Samuel Mueller is a Professor of Statistics and Interim Head of School at the University of Sydney, Fellow of the American Statistical Association and has 18 years experience as a mathematical statistician renowned for his contributions in model selection, classification and prediction for statistically challenging data. He currently leads two research groups on Theoretical Statistical Model Selection at the ANU (with Prof Welsh) and on Fast and Interactive Methods for Complex High-Dimensional Data at USyd. He was appointed by the Australian Research Council on their College of Experts for 2019-2021 and is an Editor (Theory & Methods) of the Australian and New Zealand Journal of Statistics. He has also held various offices in the IBS, currently serving a four year term as a Council Member.
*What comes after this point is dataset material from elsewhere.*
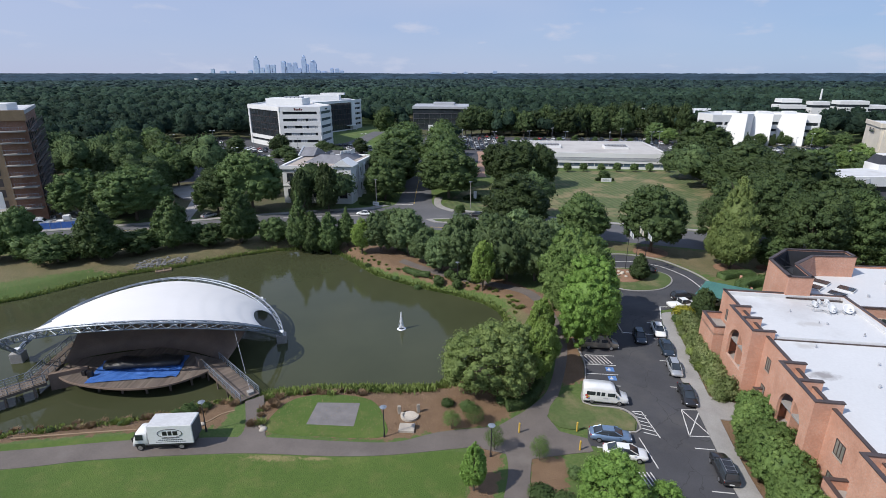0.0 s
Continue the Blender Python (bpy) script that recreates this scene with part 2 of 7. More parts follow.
M_PAINT = surf("road_paint", (0.62, 0.61, 0.58), (0.5, 0.49, 0.47), 1.5, 10.0, 0.8, dirt=(0.25, 0.24, 0.23), dirt_at=(0.58, 0.75))
M_YELLOW = surf("yellow_paint", (0.62, 0.40, 0.06), (0.5, 0.33, 0.06), 1.5, 10.0, 0.7)
M_BLUEPAINT = surf("blue_paint", (0.10, 0.22, 0.48), (0.08, 0.18, 0.40), 1.5, 10.0, 0.8)
M_BRICK = brickwork("orange_brick", (0.60, 0.305, 0.205), (0.54, 0.268, 0.178), (0.54, 0.43, 0.36))
M_CAP = surf("dark_coping", (0.078, 0.055, 0.050), (0.058, 0.043, 0.040), 0.5, 8.0, 0.5)
M_ROOF = surf("white_membrane_roof", (0.60, 0.60, 0.60), (0.56, 0.56, 0.56), 0.07, 3.0, 0.7, grain=0.07, bump=0.1, dist=0.01, dirt=(0.36, 0.34, 0.33), dirt_at=(0.57, 0.80))


def stained(m, spots, dark, ragged=0.8):
    """Soot-grey stains of given places and sizes, with ragged edges."""
    t = m.node_tree
    p = t.nodes["Principled BSDF"]
    pos = t.nodes.new("ShaderNodeNewGeometry").outputs["Position"]
    c = p.inputs["Base Color"].links[0].from_socket
    for x, y, rx, ry in spots:
        mp = t.nodes.new("ShaderNodeMapping")
        mp.vector_type = "TEXTURE"
        mp.inputs["Location"].default_value, mp.inputs["Scale"].default_value = (x, y, 9.3), (rx, ry, 60.0)
        link(t, pos, mp.inputs["Vector"])
        ln = t.nodes.new("ShaderNodeVectorMath")
        ln.operation = "LENGTH"
        link(t, mp.outputs["Vector"], ln.inputs[0])
        add = t.nodes.new("ShaderNodeMath")
        add.operation = "MULTIPLY_ADD"
        add.inputs[1].default_value, add.inputs[2].default_value = 1.3, -0.65
        link(t, noise_fac(t, ragged, 5.0, 0.65, 0.2, 0.8), add.inputs[0])
        tot = t.nodes.new("ShaderNodeMath")
        link(t, ln.outputs["Value"], tot.inputs[0])
        link(t, add.outputs["Value"], tot.inputs[1])
        r = t.nodes.new("ShaderNodeMapRange")
        r.inputs["From Min"].default_value, r.inputs["From Max"].default_value = 1.0, 0.3
        r.inputs["To Max"].default_value = 0.75
        link(t, tot.outputs["Value"], r.inputs["Value"])
        c = mixed(t, r.outputs["Result"], c, dark)
    link(t, c, p.inputs["Base Color"])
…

Garth Tarr is a Senior Lecturer and Associate Head (Education) in the School of Mathematics and Statistics at the University of Sydney. He has received more than A$4M in competitive grant funding and a number of citations for his teaching, including a Vice-Chancellor’s Award for Teaching Excellence in 2016. He received his PhD in Mathematical Statistics from the University of Sydney and has held positions at the University of Newcastle and the Australian National University. His diverse interests include robust statistics, data visualisation, model selection, educational research, meat science and biostatistics. Garth is an expert R user and has created several R packages, including the mplot package. He is an Associate Editor for the Australian and New Zealand Journal of Statistics and the Biometric Bulletin’s Software Corner.

Background

This short course focuses on model selection techniques regression models in two scenarios: when an extensive search of the model space is possible as well as when the dimension is large and either stepwise algorithms or regularisation techniques have to be employed to identify good models. We incorporate recent research on graphical tools for model choice and touch on how to tune regularisation procedures, such as the Lasso through resampling or model selection criteria. Importantly, the limitations of the various model selection procedures will be discussed. A key component of the course is assessing the stability of selected components which is paramount for reliable predictive final models. We show how this can be achieved through visualizing measures of stability.

Objectives

The practical implementation of the discussed methods is an essential component of this course. Interactive labs will give participants the opportunity to apply what they have learnt with some material that can be done after the course, to further digest the material. We will use the cross-platform, open-source software R, in particular we will make use of the lmSubsets, bestglm, glmnet and mplot packages.

Assumed knowledge

It will be assumed that participants are familiar with R and standard regression modelling techniques.

Schedule

Links to the resources will be made available on Monday 20 July. Participants are expected to work through the material, watching the recordings and attempting the lab questions, at a time that suits them over a three day period. We will run two Zoom drop in sessions on Thursday 23 July 10-11 AM and 4-5 PM (Sydney AEST). This corresponds to:

9-10AM and 3-4PM Thursday 23 July in Seoul
1-2AM and 7-8AM Thursday 23 July in London
8-9PM Wednesday 22 July and 2-3AM Thursday 23 July in New York

During these Zoom sessions we will answer any questions participants may have. The Zoom links will be emailed directly to registered participants.

Resources and recordings

All links will be posted by Monday 20 July.

Component	Resources
Lecture A: Exhaustive and non-exhaustive algorithms without resampling	Slides \| PDF \| R code
Part A1: Selecting models	Video \| Audio
Part A2: Regularisation methods	Video \| Audio
Part A3: Marginality principle	Video \| Audio
Lab A	Questions \| Solutions
Lecture B: Exhaustive and non-exhaustive algorithms with resampling	Slides \| PDF \| R code
Part B1: Cross-validation for model selection	Video \| Audio
Part B2: The mplot package	Video \| Audio
Part B3: Subtractive stability measures	Video \| Audio
Lab B	Questions \| Solutions

Computing requirements

Latest version of R (v4.0.2 or later)
Latest version of RStudio (v1.3 or later) (recommended, not required)
Install the following packages (or ensure you have the latest versions):

install.packages("lmSubsets")
install.packages("bestglm")
install.packages("lars")
install.packages("mplot")
install.packages("MASS")
install.packages("Hmisc")
install.packages("car")
install.packages("mfp")